Solved – Inter quartile range and outliers in boxplot with logarithmic y-axis

data visualizationdistributionsr

Let's say I have a set of data which are lognormal-distributed and I want to
create boxplots. The part of the values which is symbolized by the box may lie somewhere around 1. In that case, the inter quartile range will also be single digit. With the lower values lying somewhere below 0.1, even the most extreme values will be covered by 1.5 times the IQR, and thus by the lower whisker.
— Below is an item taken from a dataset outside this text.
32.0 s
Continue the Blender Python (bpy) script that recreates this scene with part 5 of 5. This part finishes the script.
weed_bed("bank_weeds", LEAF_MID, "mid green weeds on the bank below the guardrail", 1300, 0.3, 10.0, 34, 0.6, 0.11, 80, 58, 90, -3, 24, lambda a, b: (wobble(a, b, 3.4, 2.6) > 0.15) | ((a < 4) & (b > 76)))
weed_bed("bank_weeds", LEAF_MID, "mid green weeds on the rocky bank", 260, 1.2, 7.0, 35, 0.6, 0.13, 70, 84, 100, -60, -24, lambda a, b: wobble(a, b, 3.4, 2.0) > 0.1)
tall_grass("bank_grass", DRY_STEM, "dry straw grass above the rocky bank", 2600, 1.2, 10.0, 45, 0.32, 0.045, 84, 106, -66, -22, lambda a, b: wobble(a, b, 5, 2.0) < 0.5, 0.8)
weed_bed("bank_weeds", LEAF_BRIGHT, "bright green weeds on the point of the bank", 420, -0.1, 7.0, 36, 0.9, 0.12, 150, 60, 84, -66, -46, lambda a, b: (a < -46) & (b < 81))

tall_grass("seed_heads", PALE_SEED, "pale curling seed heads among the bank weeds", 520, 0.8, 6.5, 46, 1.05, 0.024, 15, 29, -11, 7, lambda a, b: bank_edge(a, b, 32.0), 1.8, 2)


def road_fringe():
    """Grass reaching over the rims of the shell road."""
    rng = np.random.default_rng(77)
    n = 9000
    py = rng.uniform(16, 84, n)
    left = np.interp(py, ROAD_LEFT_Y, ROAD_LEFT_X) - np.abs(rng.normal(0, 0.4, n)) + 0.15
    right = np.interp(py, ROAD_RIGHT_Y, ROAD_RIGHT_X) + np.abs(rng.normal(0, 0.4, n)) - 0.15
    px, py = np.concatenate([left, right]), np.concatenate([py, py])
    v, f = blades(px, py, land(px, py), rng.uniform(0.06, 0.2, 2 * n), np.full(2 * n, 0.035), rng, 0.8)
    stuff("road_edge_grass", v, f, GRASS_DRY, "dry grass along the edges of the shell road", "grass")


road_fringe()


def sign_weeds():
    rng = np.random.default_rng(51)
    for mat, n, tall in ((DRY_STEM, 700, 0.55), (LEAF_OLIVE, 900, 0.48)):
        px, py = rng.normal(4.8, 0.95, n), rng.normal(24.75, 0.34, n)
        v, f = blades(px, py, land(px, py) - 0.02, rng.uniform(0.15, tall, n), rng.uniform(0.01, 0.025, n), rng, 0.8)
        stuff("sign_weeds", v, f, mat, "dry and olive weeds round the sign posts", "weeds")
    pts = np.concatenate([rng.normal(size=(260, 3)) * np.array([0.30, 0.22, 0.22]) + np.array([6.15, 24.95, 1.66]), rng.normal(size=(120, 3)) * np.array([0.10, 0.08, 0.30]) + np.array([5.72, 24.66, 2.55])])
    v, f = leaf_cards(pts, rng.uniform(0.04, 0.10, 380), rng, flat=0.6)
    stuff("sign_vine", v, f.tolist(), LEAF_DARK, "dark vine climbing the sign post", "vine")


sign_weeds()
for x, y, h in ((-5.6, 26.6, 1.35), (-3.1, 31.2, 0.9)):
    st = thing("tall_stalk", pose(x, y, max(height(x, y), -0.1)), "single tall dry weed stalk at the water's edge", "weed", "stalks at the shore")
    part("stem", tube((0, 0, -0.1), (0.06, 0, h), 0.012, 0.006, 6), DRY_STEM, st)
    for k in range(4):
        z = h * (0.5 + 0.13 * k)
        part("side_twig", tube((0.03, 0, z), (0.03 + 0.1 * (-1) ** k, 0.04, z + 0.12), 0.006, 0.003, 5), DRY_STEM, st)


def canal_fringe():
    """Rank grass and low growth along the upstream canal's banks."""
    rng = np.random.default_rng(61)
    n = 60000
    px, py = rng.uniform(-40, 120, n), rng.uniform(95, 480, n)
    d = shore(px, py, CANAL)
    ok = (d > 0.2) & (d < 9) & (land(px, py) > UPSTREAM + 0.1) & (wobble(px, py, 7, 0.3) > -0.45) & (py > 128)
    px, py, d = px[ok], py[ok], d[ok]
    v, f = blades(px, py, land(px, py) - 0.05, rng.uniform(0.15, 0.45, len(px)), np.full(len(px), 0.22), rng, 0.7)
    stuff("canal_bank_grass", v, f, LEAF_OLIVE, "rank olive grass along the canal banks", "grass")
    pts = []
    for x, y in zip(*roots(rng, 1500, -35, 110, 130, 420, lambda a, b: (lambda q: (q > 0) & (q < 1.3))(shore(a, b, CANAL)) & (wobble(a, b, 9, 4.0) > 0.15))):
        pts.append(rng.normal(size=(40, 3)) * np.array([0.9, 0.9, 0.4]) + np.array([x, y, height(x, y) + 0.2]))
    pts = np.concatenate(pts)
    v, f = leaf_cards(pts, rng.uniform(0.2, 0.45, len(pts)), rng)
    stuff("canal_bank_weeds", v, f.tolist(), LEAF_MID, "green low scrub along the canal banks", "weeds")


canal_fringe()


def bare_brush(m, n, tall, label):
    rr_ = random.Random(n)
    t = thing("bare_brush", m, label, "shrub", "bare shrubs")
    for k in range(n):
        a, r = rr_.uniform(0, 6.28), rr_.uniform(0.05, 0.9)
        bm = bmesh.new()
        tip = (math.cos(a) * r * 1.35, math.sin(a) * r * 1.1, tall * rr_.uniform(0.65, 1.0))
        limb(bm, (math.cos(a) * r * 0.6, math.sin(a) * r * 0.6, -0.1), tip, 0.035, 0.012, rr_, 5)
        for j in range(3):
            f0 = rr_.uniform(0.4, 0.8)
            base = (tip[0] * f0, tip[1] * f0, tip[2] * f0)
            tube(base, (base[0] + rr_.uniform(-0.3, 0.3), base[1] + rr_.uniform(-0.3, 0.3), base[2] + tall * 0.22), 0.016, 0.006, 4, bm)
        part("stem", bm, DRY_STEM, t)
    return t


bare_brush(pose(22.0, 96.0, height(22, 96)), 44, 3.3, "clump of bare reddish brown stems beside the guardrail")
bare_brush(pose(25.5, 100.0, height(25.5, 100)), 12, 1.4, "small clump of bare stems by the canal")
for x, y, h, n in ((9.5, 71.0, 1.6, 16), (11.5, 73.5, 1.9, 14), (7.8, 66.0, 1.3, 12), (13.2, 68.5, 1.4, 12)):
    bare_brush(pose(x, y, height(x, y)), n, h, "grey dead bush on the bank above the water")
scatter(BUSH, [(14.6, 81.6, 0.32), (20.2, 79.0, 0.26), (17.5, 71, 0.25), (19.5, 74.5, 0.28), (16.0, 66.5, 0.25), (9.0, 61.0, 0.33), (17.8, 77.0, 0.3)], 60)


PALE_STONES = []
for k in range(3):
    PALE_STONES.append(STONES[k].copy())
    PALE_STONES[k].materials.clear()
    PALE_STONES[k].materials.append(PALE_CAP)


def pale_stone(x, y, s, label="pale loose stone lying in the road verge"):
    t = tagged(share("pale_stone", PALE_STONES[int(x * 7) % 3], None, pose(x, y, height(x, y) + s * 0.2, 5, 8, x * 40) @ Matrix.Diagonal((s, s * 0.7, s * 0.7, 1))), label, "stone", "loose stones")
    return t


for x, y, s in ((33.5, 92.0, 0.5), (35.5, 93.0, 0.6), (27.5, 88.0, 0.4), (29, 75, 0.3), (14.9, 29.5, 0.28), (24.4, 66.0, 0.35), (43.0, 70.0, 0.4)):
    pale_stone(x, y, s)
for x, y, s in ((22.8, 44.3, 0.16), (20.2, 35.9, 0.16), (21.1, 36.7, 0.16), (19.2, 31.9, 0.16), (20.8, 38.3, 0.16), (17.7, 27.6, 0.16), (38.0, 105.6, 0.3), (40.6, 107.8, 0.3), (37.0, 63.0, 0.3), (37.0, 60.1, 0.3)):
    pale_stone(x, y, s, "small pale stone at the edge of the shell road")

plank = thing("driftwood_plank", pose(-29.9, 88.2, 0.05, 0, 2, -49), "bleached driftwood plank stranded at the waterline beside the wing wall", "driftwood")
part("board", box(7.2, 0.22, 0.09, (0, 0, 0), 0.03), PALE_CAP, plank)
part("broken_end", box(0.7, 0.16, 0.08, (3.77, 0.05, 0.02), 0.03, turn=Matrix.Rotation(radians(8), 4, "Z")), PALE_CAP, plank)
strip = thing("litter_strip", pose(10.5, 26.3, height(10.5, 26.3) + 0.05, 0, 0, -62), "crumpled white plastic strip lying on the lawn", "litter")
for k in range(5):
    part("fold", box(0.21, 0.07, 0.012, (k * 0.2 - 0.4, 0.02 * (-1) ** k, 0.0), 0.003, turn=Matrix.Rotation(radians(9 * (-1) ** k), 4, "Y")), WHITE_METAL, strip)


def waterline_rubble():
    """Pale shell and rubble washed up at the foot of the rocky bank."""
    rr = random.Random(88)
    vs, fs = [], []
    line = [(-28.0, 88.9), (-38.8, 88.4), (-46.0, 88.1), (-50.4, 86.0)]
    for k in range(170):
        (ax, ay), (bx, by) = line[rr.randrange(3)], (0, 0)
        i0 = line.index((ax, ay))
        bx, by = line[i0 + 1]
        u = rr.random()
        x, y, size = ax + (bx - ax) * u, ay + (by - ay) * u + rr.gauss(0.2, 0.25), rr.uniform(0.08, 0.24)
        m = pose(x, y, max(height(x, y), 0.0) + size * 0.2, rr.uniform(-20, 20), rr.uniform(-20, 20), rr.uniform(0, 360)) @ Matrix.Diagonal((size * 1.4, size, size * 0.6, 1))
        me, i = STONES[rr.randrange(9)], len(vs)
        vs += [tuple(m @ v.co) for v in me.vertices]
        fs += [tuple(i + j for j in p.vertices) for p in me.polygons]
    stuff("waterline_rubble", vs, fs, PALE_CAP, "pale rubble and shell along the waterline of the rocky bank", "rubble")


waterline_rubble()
On the contrary, the upper whisker will be quite short, making every value of 10 or higher a possible outlier.

As I have up to 9000 observations in each plot, ranging from 10^-7 to 1, I always get plots with very long lower whiskers and a huge field of outliers to the top.

This makes me wonder:
1. Is there a rule (of thumb) for what should be considered an outlier
among logarithmically distributed data?
2. Is there a more elegant way to configure the whiskers for boxplots with logarithmic y-axis?

For R-users, this may serve as a minimal example:
data <- rlnorm(50) # random-generated lognormal data
IQR(data) # interquartile range
boxplot(data, log='y')

Best Answer

Since none of your values are negative or zero, you can just take the log of the value and then do a boxplot of that. Given that you say your values are lognormal distributed, this seems like the easiest way to proceed.